Rubber futures in Tokyo retreated from a 10-month high on expectations that demand in China, the world’s largest consumer, will slow during a holiday next week.
The contract for delivery in July lost as much as 1.2 percent to 330.1 yen a kilogram ($3,530 a metric ton) before trading at 331.4 yen on the Tokyo Commodity Exchange at 11:30 a.m. Futures rose to 334 yen yesterday, the highest settlement since March 28. Rubber has climbed 9.6 percent this year.
China’s markets are closed next week for the Lunar New Year holiday. On the Shanghai Futures Exchange, rubber for delivery in May lost 1.1 percent to 26,370 yuan ($4,229) a ton. China is forecast to represent 35 percent of global rubber consumption this year, according to RCMA Commodities Asia Group.

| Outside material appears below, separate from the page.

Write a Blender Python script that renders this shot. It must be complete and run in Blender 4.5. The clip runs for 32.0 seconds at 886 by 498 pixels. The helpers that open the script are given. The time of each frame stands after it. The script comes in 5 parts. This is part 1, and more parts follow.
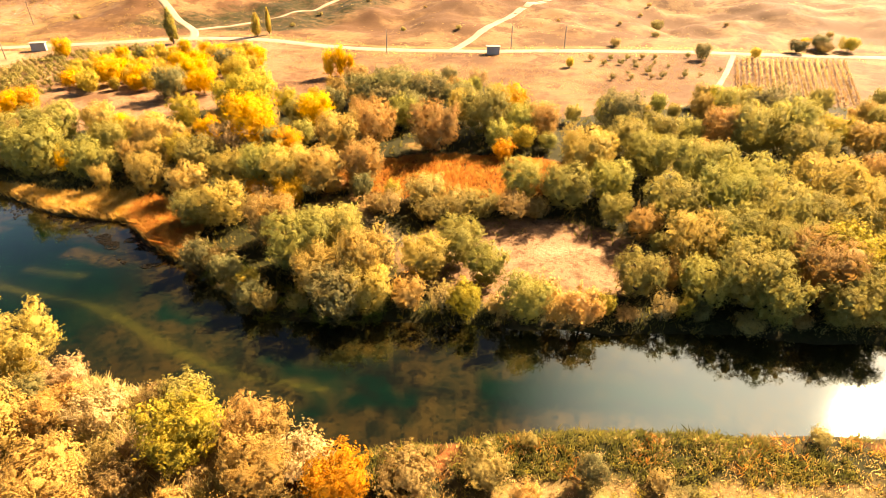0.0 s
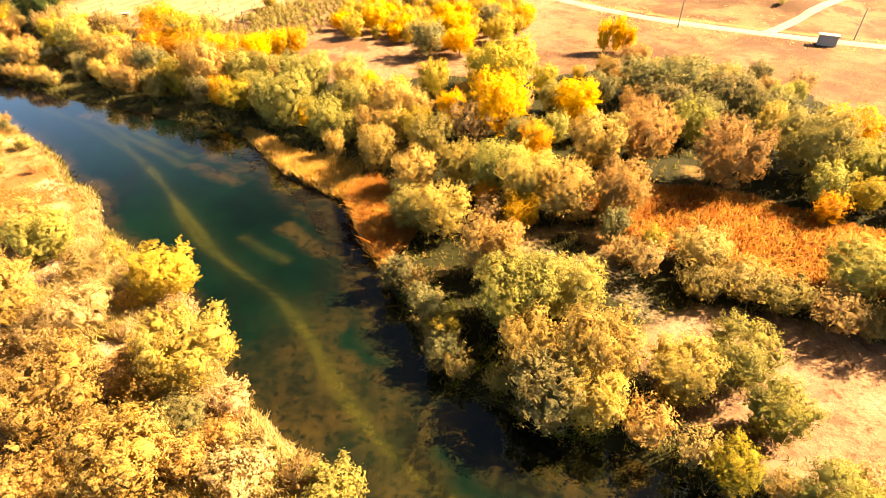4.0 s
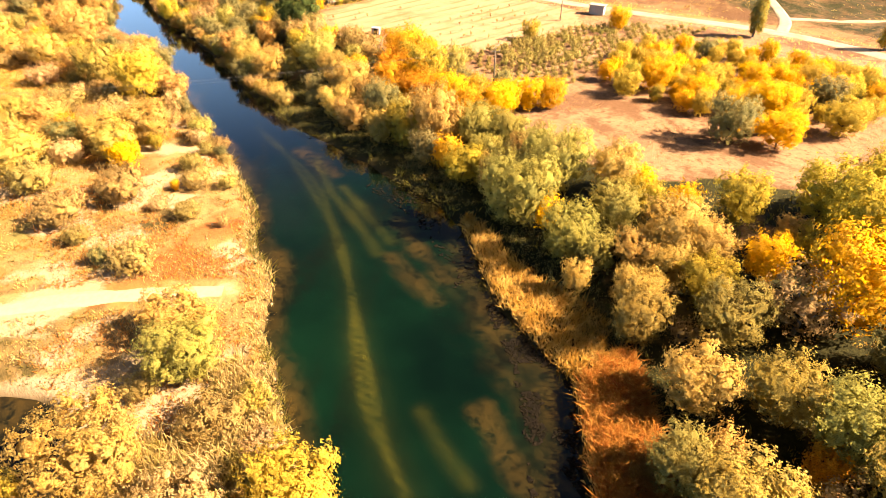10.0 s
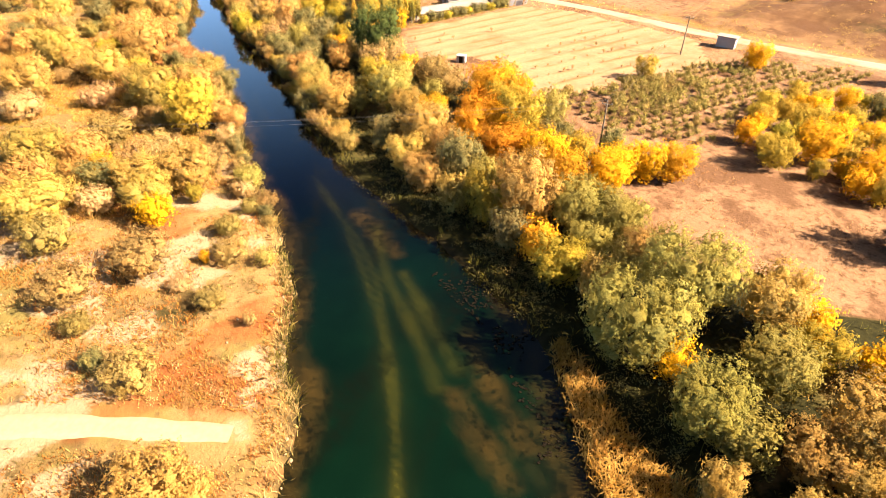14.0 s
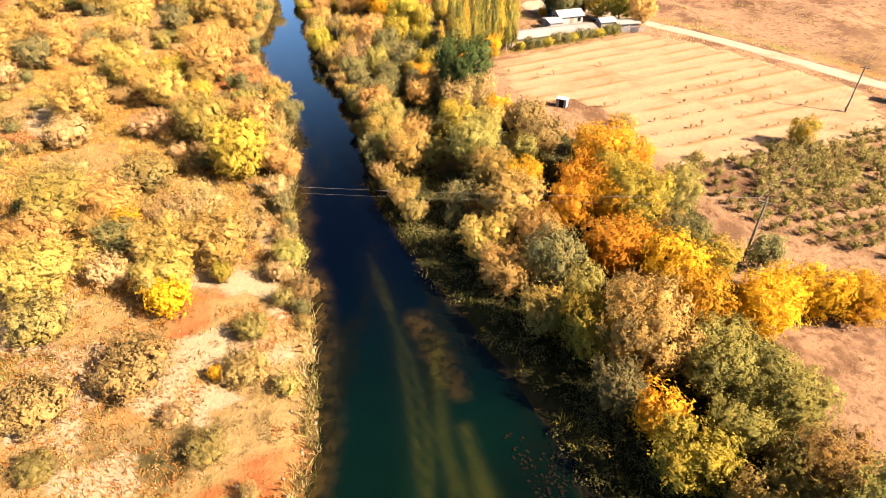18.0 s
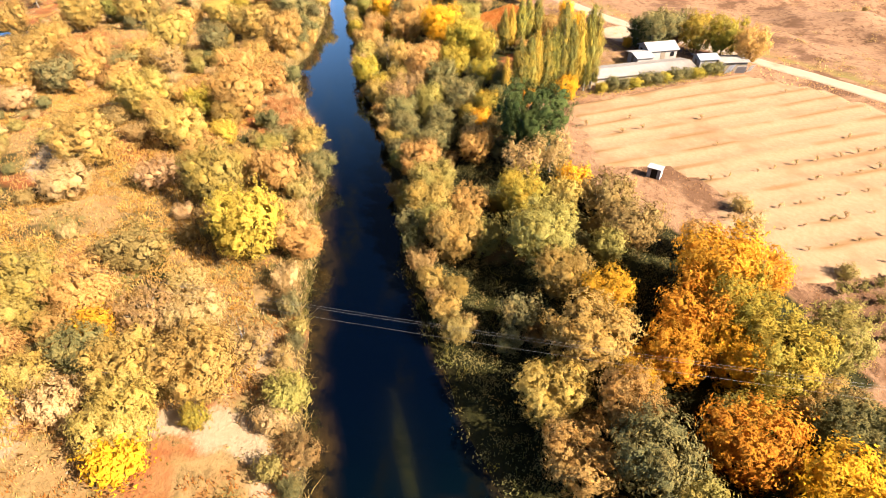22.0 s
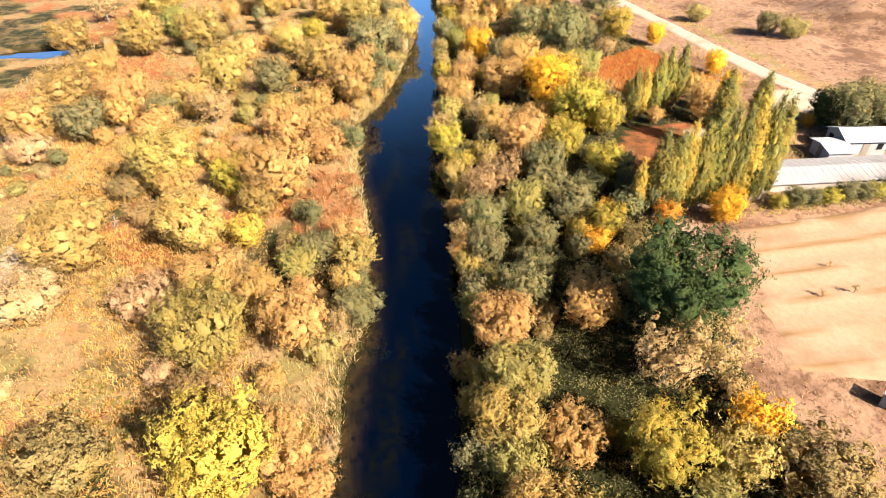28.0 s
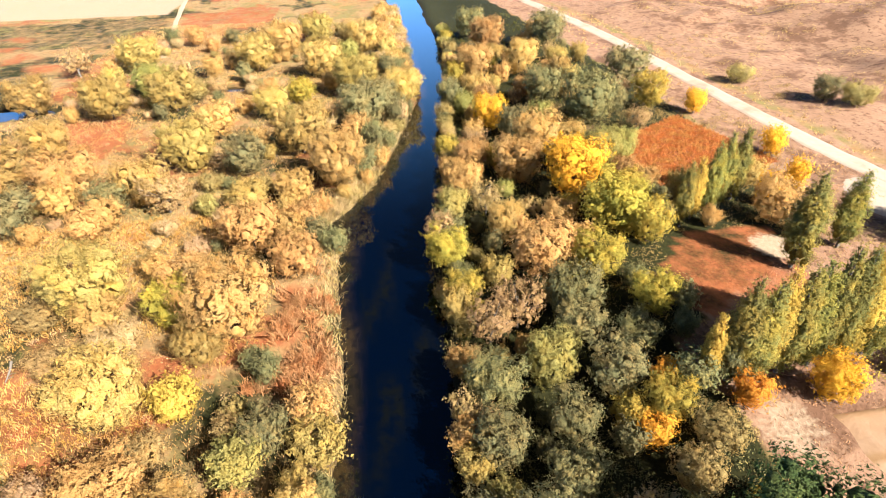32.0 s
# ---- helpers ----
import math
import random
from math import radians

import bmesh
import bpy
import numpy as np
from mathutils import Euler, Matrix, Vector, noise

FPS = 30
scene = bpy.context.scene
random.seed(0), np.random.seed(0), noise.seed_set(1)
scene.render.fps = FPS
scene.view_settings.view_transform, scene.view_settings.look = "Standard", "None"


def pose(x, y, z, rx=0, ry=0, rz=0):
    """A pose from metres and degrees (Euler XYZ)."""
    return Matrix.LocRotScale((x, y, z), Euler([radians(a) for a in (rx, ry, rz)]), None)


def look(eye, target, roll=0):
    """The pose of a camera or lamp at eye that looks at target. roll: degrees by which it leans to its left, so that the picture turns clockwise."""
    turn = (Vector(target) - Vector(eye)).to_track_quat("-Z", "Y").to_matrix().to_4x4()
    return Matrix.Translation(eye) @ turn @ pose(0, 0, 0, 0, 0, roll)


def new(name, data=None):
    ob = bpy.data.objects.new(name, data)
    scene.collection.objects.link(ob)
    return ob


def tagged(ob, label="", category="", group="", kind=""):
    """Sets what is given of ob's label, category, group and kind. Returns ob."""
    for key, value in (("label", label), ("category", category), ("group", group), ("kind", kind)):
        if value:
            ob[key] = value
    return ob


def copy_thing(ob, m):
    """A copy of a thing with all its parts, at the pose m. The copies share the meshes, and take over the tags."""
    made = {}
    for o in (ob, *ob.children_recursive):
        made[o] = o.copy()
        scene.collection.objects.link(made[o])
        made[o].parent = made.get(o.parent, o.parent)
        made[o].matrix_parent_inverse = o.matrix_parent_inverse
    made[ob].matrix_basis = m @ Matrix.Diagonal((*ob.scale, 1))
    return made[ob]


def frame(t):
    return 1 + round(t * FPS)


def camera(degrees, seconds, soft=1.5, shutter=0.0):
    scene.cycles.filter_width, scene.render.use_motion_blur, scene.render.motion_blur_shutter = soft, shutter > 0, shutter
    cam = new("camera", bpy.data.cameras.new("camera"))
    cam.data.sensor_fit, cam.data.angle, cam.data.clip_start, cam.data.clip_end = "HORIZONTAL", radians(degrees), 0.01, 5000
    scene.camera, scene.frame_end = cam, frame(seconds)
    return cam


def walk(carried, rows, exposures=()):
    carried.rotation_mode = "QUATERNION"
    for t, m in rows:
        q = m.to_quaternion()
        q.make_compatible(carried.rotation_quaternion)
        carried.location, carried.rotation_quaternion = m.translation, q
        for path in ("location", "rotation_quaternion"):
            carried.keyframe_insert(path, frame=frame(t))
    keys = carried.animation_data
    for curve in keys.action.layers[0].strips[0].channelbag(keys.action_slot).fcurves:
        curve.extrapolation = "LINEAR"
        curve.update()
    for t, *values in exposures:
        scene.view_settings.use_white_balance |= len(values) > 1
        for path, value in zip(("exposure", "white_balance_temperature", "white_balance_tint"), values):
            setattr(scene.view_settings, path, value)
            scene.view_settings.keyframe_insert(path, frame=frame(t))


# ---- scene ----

“Rubber in Shanghai came under pressure as investors are eager to lock in profits before the holiday,” said Takaki Shigemoto, an analyst at research company JSC Corp. in Tokyo. “The drop in Shanghai put a drag on futures in Tokyo.”
Futures also declined as Japan’s currency rebounded from an almost three-year low against the dollar, reducing the appeal of yen-denominated contracts, he said. The yen rose to 93.30 per dollar after dropping to 94.06, the lowest level since May 2010.
Thai rubber free-on-board gained 0.3 percent to 99.40 baht ($3.34) a kilogram yesterday, according to the country’s Rubber Research Institute.